** begin **

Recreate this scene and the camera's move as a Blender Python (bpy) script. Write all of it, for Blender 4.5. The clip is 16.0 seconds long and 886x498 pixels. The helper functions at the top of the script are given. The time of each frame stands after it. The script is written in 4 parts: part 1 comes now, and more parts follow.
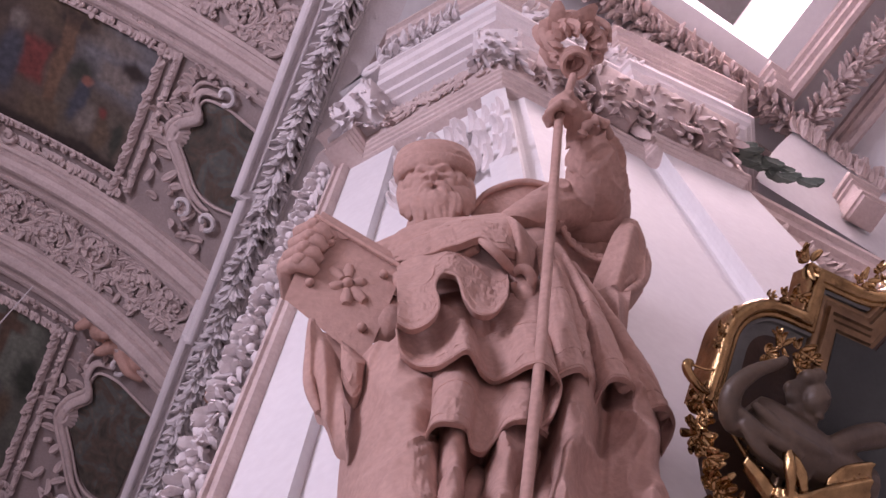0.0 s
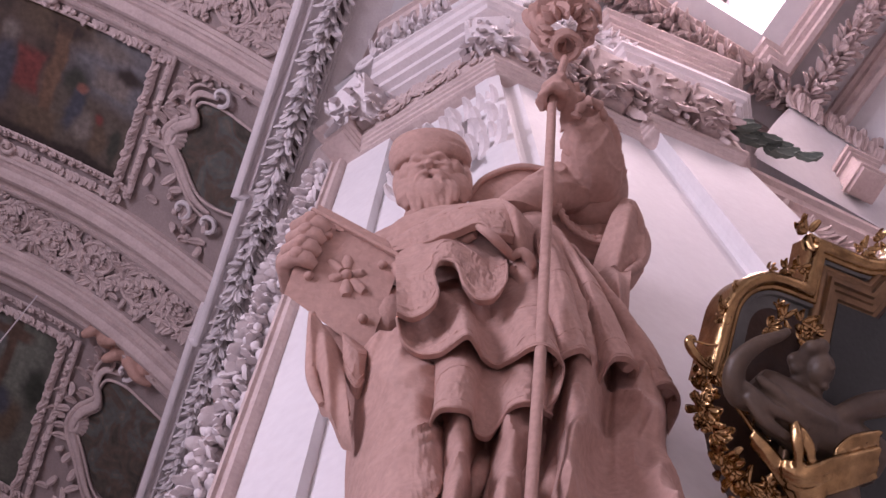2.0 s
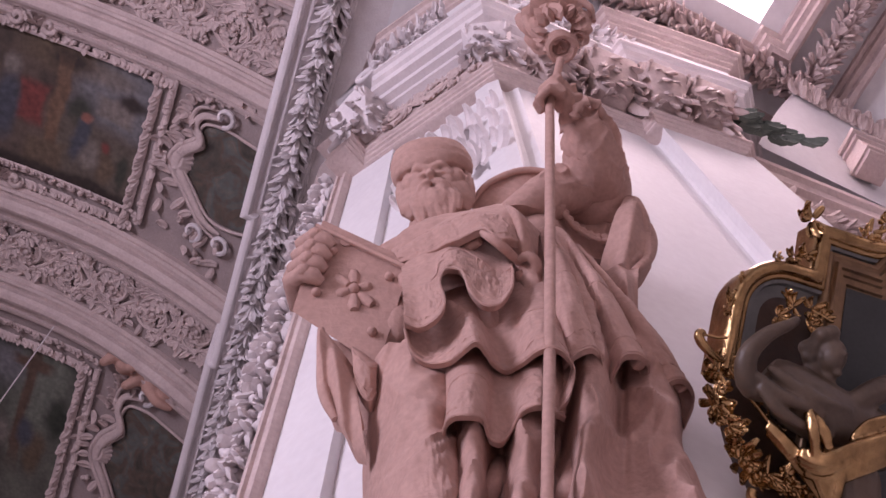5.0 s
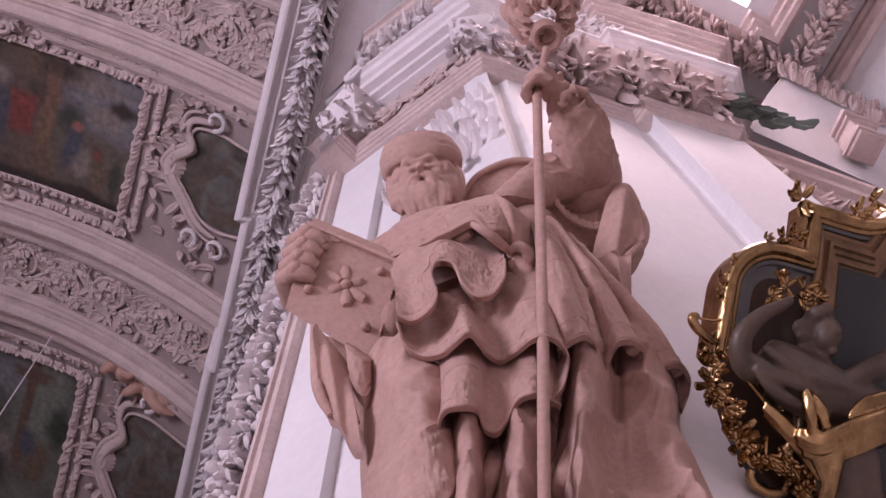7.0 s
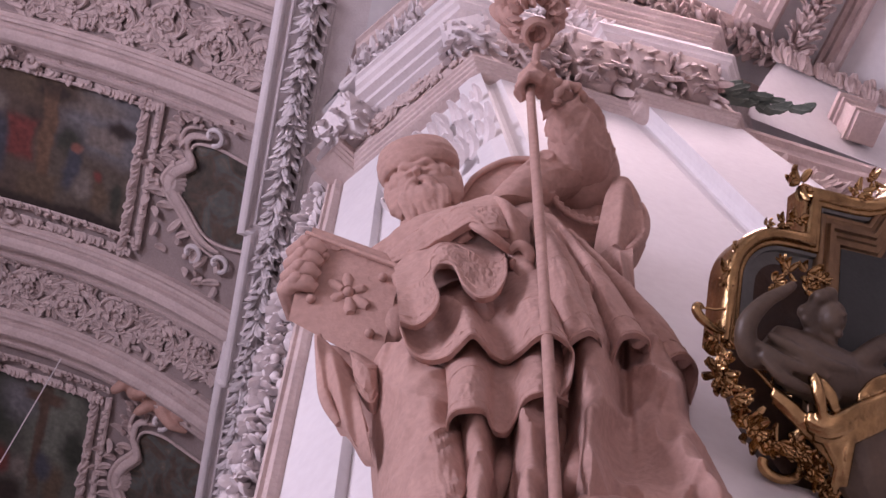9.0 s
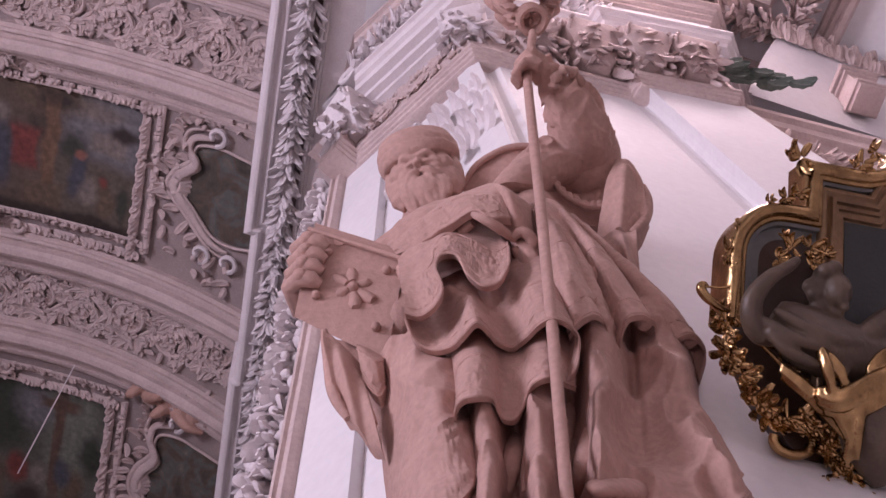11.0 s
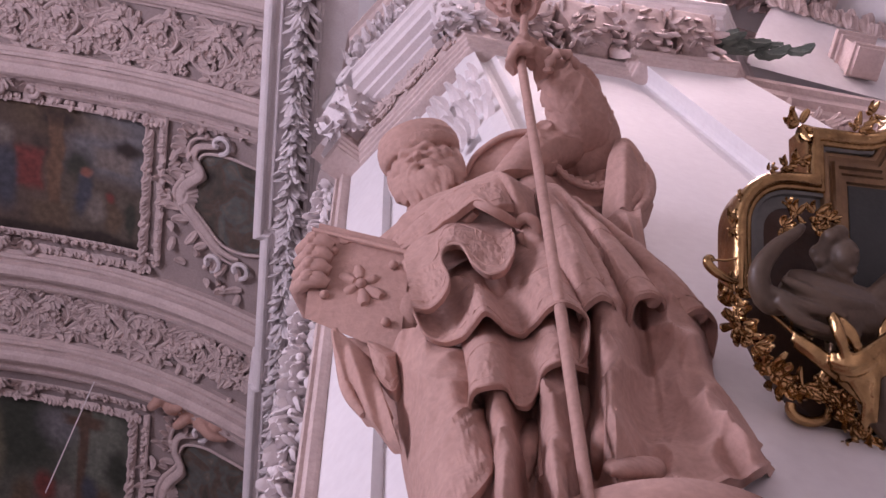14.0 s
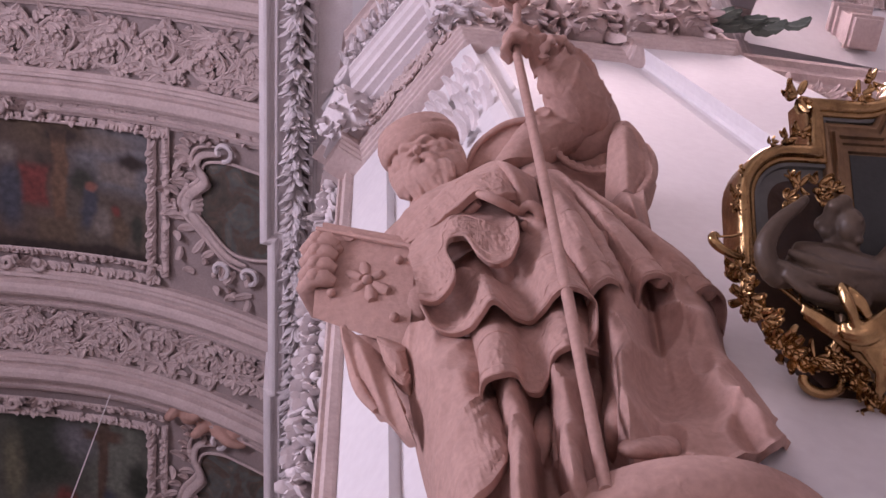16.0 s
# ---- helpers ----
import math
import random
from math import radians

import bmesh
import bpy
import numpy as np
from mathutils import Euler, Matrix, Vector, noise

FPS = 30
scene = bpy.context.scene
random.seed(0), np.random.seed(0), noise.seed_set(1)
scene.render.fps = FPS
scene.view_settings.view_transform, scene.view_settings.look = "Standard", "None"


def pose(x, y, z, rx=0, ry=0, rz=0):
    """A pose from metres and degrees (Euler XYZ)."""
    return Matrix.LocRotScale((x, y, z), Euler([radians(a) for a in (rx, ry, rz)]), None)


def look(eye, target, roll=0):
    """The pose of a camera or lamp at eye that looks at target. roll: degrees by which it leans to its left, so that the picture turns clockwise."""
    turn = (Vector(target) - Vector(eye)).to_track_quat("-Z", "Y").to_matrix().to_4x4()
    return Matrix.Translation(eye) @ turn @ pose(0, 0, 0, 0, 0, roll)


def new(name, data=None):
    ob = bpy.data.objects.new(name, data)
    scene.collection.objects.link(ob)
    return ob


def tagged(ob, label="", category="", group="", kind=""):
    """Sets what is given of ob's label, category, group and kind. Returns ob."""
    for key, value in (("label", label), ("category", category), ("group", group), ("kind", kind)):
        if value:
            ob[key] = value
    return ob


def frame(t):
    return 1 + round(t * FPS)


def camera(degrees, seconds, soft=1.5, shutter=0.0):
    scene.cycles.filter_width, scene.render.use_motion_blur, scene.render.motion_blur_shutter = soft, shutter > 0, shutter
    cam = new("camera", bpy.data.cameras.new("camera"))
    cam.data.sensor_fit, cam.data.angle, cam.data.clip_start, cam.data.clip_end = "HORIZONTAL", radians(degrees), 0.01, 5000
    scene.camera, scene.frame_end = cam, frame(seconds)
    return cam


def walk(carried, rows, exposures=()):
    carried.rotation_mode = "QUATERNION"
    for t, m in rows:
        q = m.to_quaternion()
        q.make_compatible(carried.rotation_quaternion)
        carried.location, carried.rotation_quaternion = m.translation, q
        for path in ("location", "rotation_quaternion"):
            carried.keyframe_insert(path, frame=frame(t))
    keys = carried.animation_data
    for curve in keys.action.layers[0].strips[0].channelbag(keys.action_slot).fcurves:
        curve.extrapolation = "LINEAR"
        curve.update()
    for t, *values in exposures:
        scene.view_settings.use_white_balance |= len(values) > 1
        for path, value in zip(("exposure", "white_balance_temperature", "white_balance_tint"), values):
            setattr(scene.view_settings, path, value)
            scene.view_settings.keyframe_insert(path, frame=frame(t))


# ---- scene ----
cam = camera(40.0, 16.0)
PATH = [
    (0, -0.0694, -0.0372, 1.5983, 157.365, 0.334, -1.152),
    (0.5, -0.0649, -0.0327, 1.5955, 157.207, 0.489, -0.672),
    (1, -0.0616, -0.0310, 1.5939, 157.075, 0.705, -0.095),
    (1.5, -0.0565, -0.0251, 1.5974, 157.065, 0.880, 0.500),
    (2, -0.0507, -0.0184, 1.5975, 157.101, 1.112, 1.268),
    (2.5, -0.0478, -0.0181, 1.5991, 157.098, 1.418, 2.179),
    (3, -0.0421, -0.0191, 1.6006, 157.260, 1.577, 2.991),
    (3.5, -0.0379, -0.0219, 1.6015, 157.443, 1.584, 3.509),
    (4, -0.0331, -0.0240, 1.5986, 157.597, 1.624, 3.938),
    (6.5, -0.0099, -0.0100, 1.5948, 157.383, 2.235, 5.950),
    (7, -0.0052, -0.0038, 1.5976, 157.479, 2.628, 6.485),
    (7.5, 0.0000, 0.0000, 1.6000, 157.527, 2.920, 7.028),
    (8, 0.0033, 0.0010, 1.6017, 157.633, 3.264, 7.821),
    (8.5, 0.0060, 0.0008, 1.6013, 157.773, 3.361, 8.622),
    (11, 0.0297, 0.0076, 1.6015, 157.514, 3.991, 11.801),
    (11.5, 0.0321, 0.0091, 1.6023, 157.416, 4.126, 12.508),
    (12, 0.0337, 0.0104, 1.6007, 157.295, 4.224, 13.116),
    (12.5, 0.0352, 0.0108, 1.5974, 157.206, 4.214, 13.386),
    (13, 0.0394, 0.0130, 1.5983, 157.165, 4.384, 14.044),
    (13.5, 0.0429, 0.0128, 1.5946, 157.181, 4.698, 14.762),
    (14, 0.0487, 0.0169, 1.5982, 157.489, 4.922, 15.619),
    (14.5, 0.0537, 0.0195, 1.5961, 157.615, 5.176, 16.421),
    (15, 0.0543, 0.0266, 1.5979, 157.713, 5.419, 17.326),
    (15.5, 0.0557, 0.0316, 1.5960, 157.634, 5.471, 17.763),
    (16, 0.0564, 0.0334, 1.5966, 157.614, 5.716, 18.679),
]
walk(cam, [(t, pose(x, y, z, rx, ry, rz)) for t, x, y, z, rx, ry, rz in PATH],
     exposures=[(0.0, 0.0, 6800, 47), (16.0, 0.0, 6800, 47)])

# ---- light ----
world = bpy.data.worlds.new("sky")
scene.world = world
world.use_nodes = True
_nt = world.node_tree
_sky = _nt.nodes.new("ShaderNodeTexSky")
_sky.sky_type = "NISHITA"
_sky.sun_disc = False
_sky.sun_elevation, _sky.sun_rotation = radians(48), radians(200)
_nt.links.new(_sky.outputs[0], _nt.nodes["Background"].inputs[0])
_nt.nodes["Background"].inputs[1].default_value = 0.12

sun = new("sun", bpy.data.lights.new("sun", "SUN"))
sun.data.energy, sun.data.angle, sun.data.color = 5.0, radians(0.6), (1.0, 0.95, 0.87)
sun.matrix_world = pose(0, 0, 20, 42, 0, 20)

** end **

Aim of the exercise: Copy the material exactly. Do not include the pictures.

Response to the task:
Recreate this scene and the camera's move as a Blender Python (bpy) script. Write all of it, for Blender 4.5. The clip is 16.0 seconds long and 886x498 pixels. The helper functions at the top of the script are given. The time of each frame stands after it. The script is written in 4 parts: part 1 comes now, and more parts follow.
0.0 s
2.0 s
5.0 s
7.0 s
9.0 s
11.0 s
14.0 s
16.0 s
# ---- helpers ----
import math
import random
from math import radians

import bmesh
import bpy
import numpy as np
from mathutils import Euler, Matrix, Vector, noise

FPS = 30
scene = bpy.context.scene
random.seed(0), np.random.seed(0), noise.seed_set(1)
scene.render.fps = FPS
scene.view_settings.view_transform, scene.view_settings.look = "Standard", "None"


def pose(x, y, z, rx=0, ry=0, rz=0):
    """A pose from metres and degrees (Euler XYZ)."""
    return Matrix.LocRotScale((x, y, z), Euler([radians(a) for a in (rx, ry, rz)]), None)


def look(eye, target, roll=0):
    """The pose of a camera or lamp at eye that looks at target. roll: degrees by which it leans to its left, so that the picture turns clockwise."""
    turn = (Vector(target) - Vector(eye)).to_track_quat("-Z", "Y").to_matrix().to_4x4()
    return Matrix.Translation(eye) @ turn @ pose(0, 0, 0, 0, 0, roll)


def new(name, data=None):
    ob = bpy.data.objects.new(name, data)
    scene.collection.objects.link(ob)
    return ob


def tagged(ob, label="", category="", group="", kind=""):
    """Sets what is given of ob's label, category, group and kind. Returns ob."""
    for key, value in (("label", label), ("category", category), ("group", group), ("kind", kind)):
        if value:
            ob[key] = value
    return ob


def frame(t):
    return 1 + round(t * FPS)


def camera(degrees, seconds, soft=1.5, shutter=0.0):
    scene.cycles.filter_width, scene.render.use_motion_blur, scene.render.motion_blur_shutter = soft, shutter > 0, shutter
    cam = new("camera", bpy.data.cameras.new("camera"))
    cam.data.sensor_fit, cam.data.angle, cam.data.clip_start, cam.data.clip_end = "HORIZONTAL", radians(degrees), 0.01, 5000
    scene.camera, scene.frame_end = cam, frame(seconds)
    return cam


def walk(carried, rows, exposures=()):
    carried.rotation_mode = "QUATERNION"
    for t, m in rows:
        q = m.to_quaternion()
        q.make_compatible(carried.rotation_quaternion)
        carried.location, carried.rotation_quaternion = m.translation, q
        for path in ("location", "rotation_quaternion"):
            carried.keyframe_insert(path, frame=frame(t))
    keys = carried.animation_data
    for curve in keys.action.layers[0].strips[0].channelbag(keys.action_slot).fcurves:
        curve.extrapolation = "LINEAR"
        curve.update()
    for t, *values in exposures:
        scene.view_settings.use_white_balance |= len(values) > 1
        for path, value in zip(("exposure", "white_balance_temperature", "white_balance_tint"), values):
            setattr(scene.view_settings, path, value)
            scene.view_settings.keyframe_insert(path, frame=frame(t))


# ---- scene ----
cam = camera(40.0, 16.0)
PATH = [
    (0, -0.0694, -0.0372, 1.5983, 157.365, 0.334, -1.152),
    (0.5, -0.0649, -0.0327, 1.5955, 157.207, 0.489, -0.672),
    (1, -0.0616, -0.0310, 1.5939, 157.075, 0.705, -0.095),
    (1.5, -0.0565, -0.0251, 1.5974, 157.065, 0.880, 0.500),
    (2, -0.0507, -0.0184, 1.5975, 157.101, 1.112, 1.268),
    (2.5, -0.0478, -0.0181, 1.5991, 157.098, 1.418, 2.179),
    (3, -0.0421, -0.0191, 1.6006, 157.260, 1.577, 2.991),
    (3.5, -0.0379, -0.0219, 1.6015, 157.443, 1.584, 3.509),
    (4, -0.0331, -0.0240, 1.5986, 157.597, 1.624, 3.938),
    (6.5, -0.0099, -0.0100, 1.5948, 157.383, 2.235, 5.950),
    (7, -0.0052, -0.0038, 1.5976, 157.479, 2.628, 6.485),
    (7.5, 0.0000, 0.0000, 1.6000, 157.527, 2.920, 7.028),
    (8, 0.0033, 0.0010, 1.6017, 157.633, 3.264, 7.821),
    (8.5, 0.0060, 0.0008, 1.6013, 157.773, 3.361, 8.622),
    (11, 0.0297, 0.0076, 1.6015, 157.514, 3.991, 11.801),
    (11.5, 0.0321, 0.0091, 1.6023, 157.416, 4.126, 12.508),
    (12, 0.0337, 0.0104, 1.6007, 157.295, 4.224, 13.116),
    (12.5, 0.0352, 0.0108, 1.5974, 157.206, 4.214, 13.386),
    (13, 0.0394, 0.0130, 1.5983, 157.165, 4.384, 14.044),
    (13.5, 0.0429, 0.0128, 1.5946, 157.181, 4.698, 14.762),
    (14, 0.0487, 0.0169, 1.5982, 157.489, 4.922, 15.619),
    (14.5, 0.0537, 0.0195, 1.5961, 157.615, 5.176, 16.421),
    (15, 0.0543, 0.0266, 1.5979, 157.713, 5.419, 17.326),
    (15.5, 0.0557, 0.0316, 1.5960, 157.634, 5.471, 17.763),
    (16, 0.0564, 0.0334, 1.5966, 157.614, 5.716, 18.679),
]
walk(cam, [(t, pose(x, y, z, rx, ry, rz)) for t, x, y, z, rx, ry, rz in PATH],
     exposures=[(0.0, 0.0, 6800, 47), (16.0, 0.0, 6800, 47)])

# ---- light ----
world = bpy.data.worlds.new("sky")
scene.world = world
world.use_nodes = True
_nt = world.node_tree
_sky = _nt.nodes.new("ShaderNodeTexSky")
_sky.sky_type = "NISHITA"
_sky.sun_disc = False
_sky.sun_elevation, _sky.sun_rotation = radians(48), radians(200)
_nt.links.new(_sky.outputs[0], _nt.nodes["Background"].inputs[0])
_nt.nodes["Background"].inputs[1].default_value = 0.12

sun = new("sun", bpy.data.lights.new("sun", "SUN"))
sun.data.energy, sun.data.angle, sun.data.color = 5.0, radians(0.6), (1.0, 0.95, 0.87)
sun.matrix_world = pose(0, 0, 20, 42, 0, 20)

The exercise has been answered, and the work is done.